A flying visit to Steinstücken

The Berliner Mauerweg is a route which follows the course of the wall, with signs to direct walkers and cyclists following it. It would be easy to get confused here, though - there are three signs:

Signs for the Berliner Mauerweg pointing in three directions

How could the wall have possibly gone in all the directions the signs indicate? Enter the strange story of Steinstücken.

The origins of Steinstücken go back to 1787, when farmers from the nearby town of Stolpe acquired land here, outside of the town boundaries. A settlement was later founded there, which later became part of Wannsee which later, in turn, became part of Berlin.

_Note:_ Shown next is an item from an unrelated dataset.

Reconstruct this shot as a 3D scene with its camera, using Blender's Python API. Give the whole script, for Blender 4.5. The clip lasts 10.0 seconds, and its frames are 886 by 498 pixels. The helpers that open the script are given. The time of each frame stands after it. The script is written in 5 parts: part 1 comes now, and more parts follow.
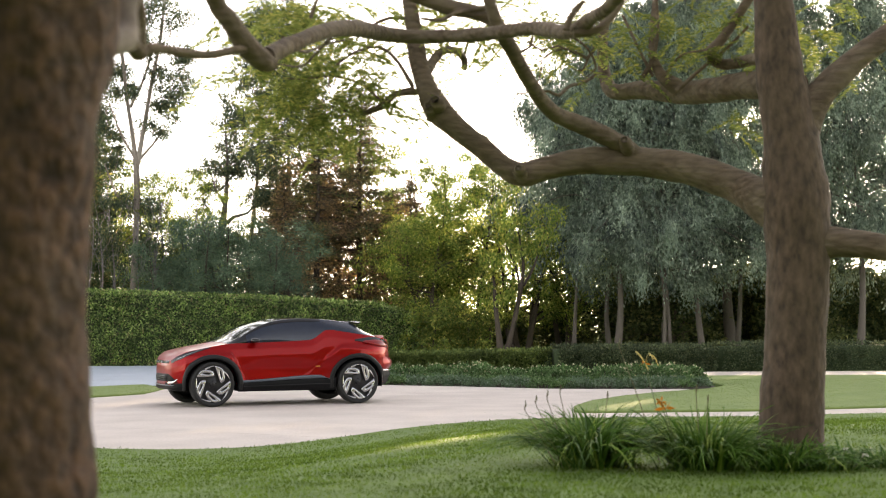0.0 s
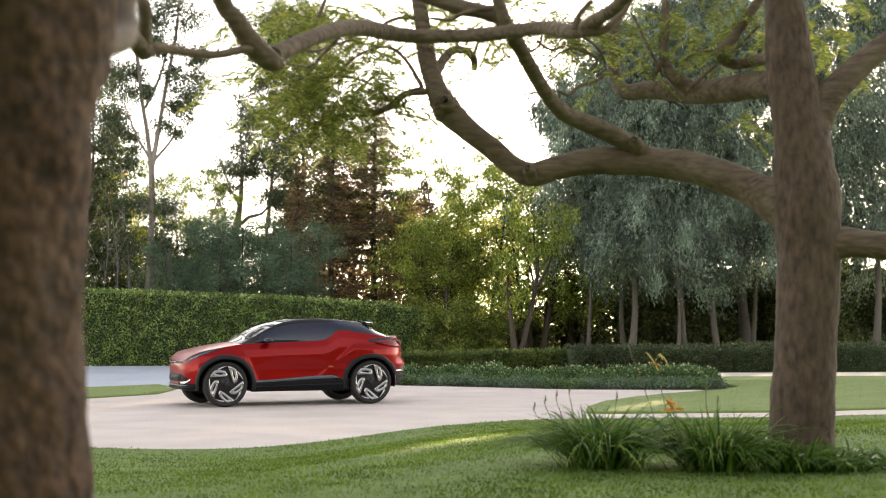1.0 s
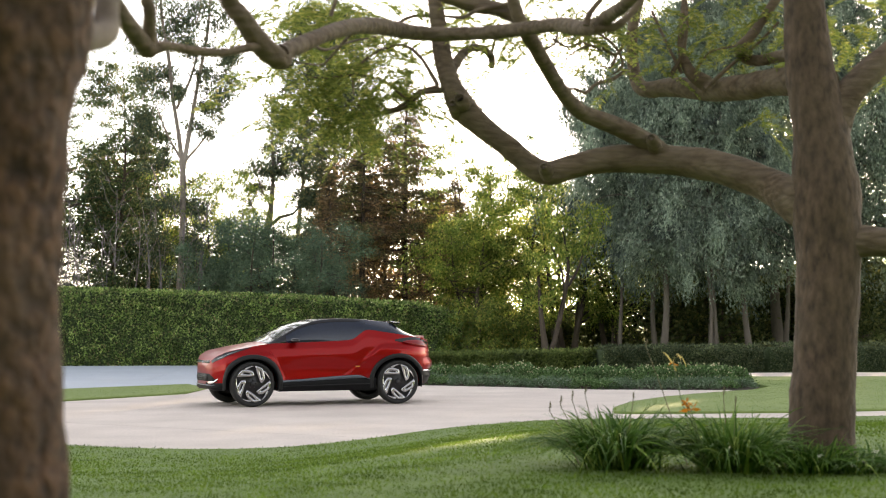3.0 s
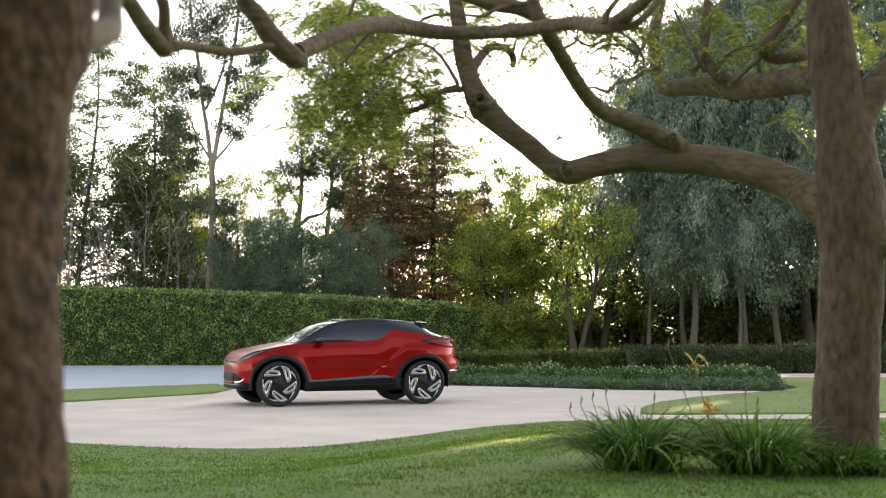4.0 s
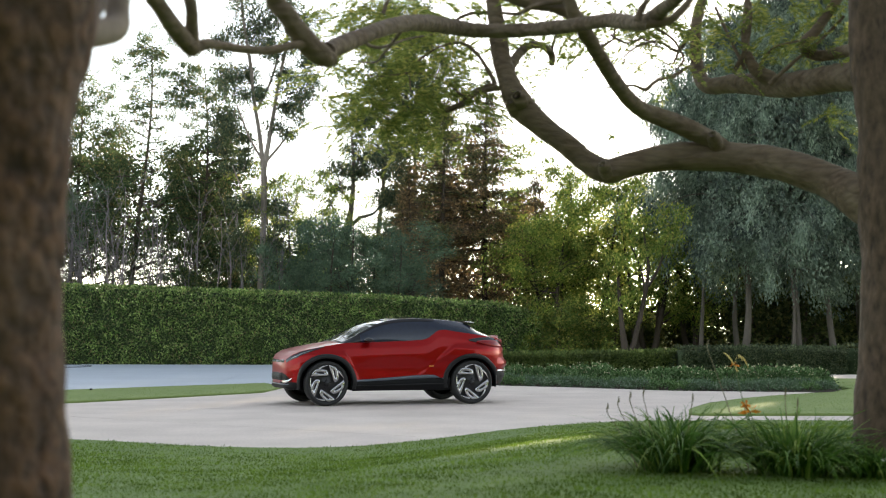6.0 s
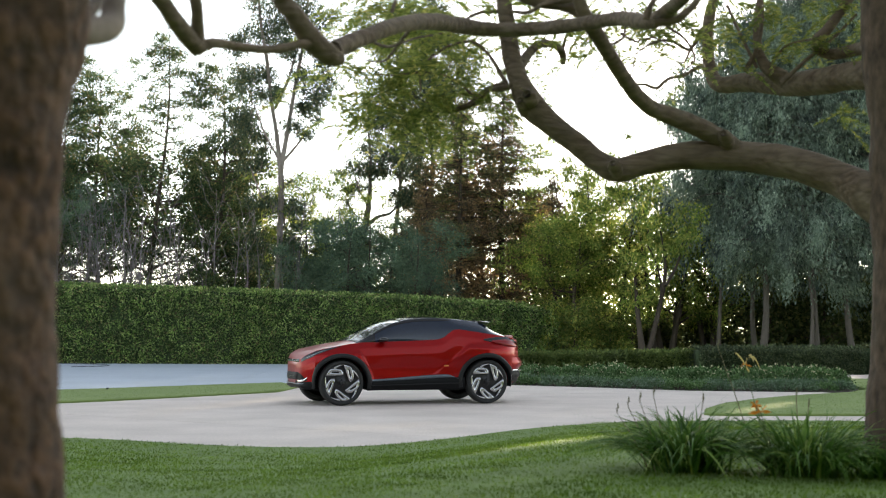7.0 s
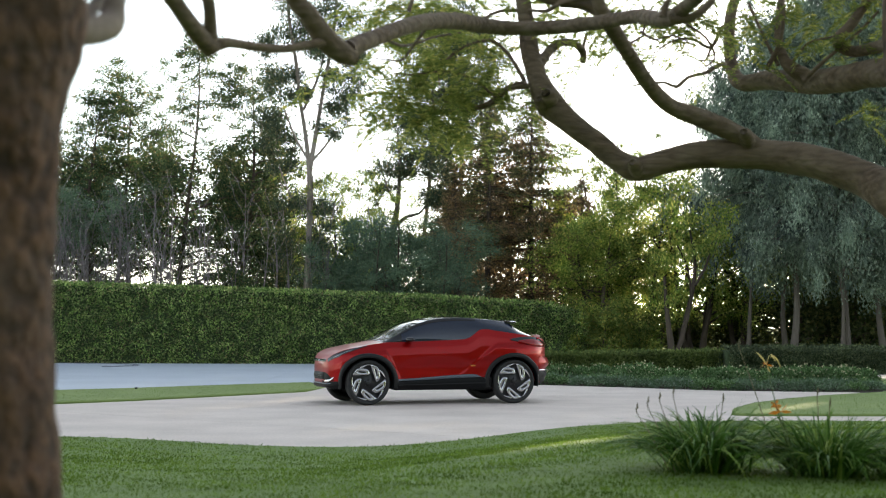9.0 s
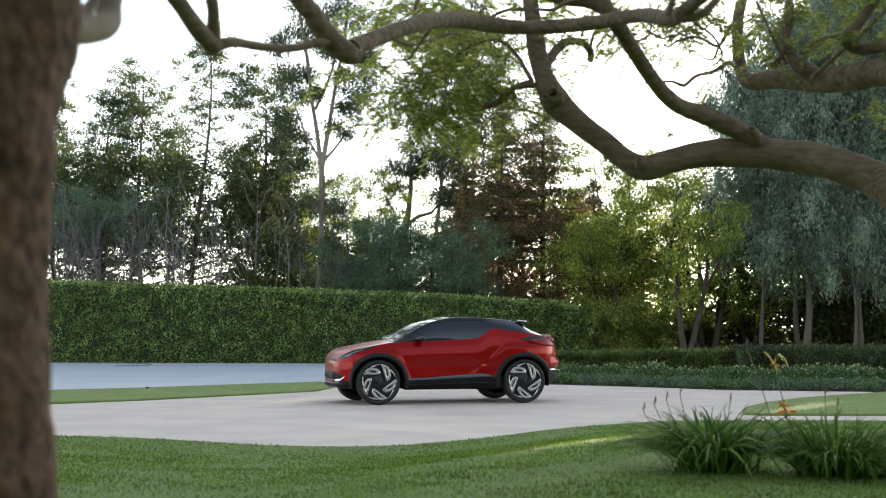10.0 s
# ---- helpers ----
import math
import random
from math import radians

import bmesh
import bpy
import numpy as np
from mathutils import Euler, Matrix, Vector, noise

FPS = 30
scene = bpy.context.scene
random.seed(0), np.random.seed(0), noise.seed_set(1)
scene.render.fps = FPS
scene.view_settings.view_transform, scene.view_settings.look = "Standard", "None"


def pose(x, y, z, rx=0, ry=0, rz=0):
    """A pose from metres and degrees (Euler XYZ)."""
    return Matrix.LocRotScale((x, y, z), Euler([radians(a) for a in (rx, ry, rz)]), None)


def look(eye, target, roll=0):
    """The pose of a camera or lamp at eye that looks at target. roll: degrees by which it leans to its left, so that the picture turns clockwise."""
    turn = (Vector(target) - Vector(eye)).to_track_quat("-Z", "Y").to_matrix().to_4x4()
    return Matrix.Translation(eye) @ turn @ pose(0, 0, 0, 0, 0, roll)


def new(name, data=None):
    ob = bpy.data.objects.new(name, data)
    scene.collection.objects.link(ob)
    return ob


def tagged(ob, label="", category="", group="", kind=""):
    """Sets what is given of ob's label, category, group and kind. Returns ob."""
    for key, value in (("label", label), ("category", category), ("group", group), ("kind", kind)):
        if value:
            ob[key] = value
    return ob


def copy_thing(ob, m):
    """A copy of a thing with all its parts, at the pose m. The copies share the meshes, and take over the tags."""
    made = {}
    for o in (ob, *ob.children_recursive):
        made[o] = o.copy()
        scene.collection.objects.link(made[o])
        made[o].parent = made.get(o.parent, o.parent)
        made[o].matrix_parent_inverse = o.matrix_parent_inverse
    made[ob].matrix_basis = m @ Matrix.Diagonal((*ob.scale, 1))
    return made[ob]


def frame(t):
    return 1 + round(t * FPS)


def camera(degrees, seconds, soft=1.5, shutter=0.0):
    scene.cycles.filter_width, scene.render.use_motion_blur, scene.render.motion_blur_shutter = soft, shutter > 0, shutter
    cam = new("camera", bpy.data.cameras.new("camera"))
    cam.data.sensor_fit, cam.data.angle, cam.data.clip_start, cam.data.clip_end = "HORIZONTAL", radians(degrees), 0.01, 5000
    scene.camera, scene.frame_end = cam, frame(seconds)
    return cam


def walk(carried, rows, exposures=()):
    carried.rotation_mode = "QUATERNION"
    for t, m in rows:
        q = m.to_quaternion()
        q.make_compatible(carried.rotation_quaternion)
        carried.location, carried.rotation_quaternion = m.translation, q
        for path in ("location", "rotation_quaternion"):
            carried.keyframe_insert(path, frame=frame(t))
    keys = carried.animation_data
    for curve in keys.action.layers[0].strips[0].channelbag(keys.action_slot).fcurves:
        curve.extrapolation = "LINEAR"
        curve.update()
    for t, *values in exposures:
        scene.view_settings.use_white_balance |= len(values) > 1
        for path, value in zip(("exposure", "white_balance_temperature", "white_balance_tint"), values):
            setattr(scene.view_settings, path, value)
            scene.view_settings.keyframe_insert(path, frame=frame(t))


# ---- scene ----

This was all fine until Germany became divided and Steinstücken, part of West Berlin, found itself in the middle of East German territory. In 1951, East German Volkspolizei (people's police) occupied Steinstücken in an attempt to annex it. Neither the residents nor the Americans, whose occupation zone it belonged to, were very happy about this turn of events and the police were forced to leave a few days later.

Following the GDR's closing of its borders with West Germany in 1952, the residents of Steinstücken could only access West Berlin by passing through East German border controls; anyone from the west wanting to access Steinstücken needed special police permission.

Sign: Am Landeplatz

Though West Berlin was walled off in August 1961, the border around Steinstücken wasn't initially so heavily fortified. After several escapes into Steinstücken, including a number of GDR border troops, the exclave was more fully walled off.

The US military maintained an outpost here from September that year, manned by three soldiers, who came in and out by helicopter. This is commemorated by a street name and by a small memorial, made from two helicopter blades, where the landing pad was:

The helicopter memorial

Finally in 1972, in exchange for some uninhabited exclaves, the small strip of land along Bernhard-Beyer-Straße was given to West Berlin. after this, the wall went on a detour from its former course around West Berlin, along Bernhard-Beyer-Straße, around Steinstücken, then back again, before continuing along around the rest of West Berlin...which is why the Mauerweg signs point three ways!

Griebnitzsee (S7)
Am Landeplatz
14109 Berlin


As a member of the 287th MP Co. I spent 3 tours of duty in Steinstucken. 10-61, 5-62 and 8-62. Loved every minute of it. No wall just fences.

Interesting to hear from you - I've never seen a precise date for when they replaced the fences with walls, but this narrows it down. Thanks for stopping by and sharing your memories!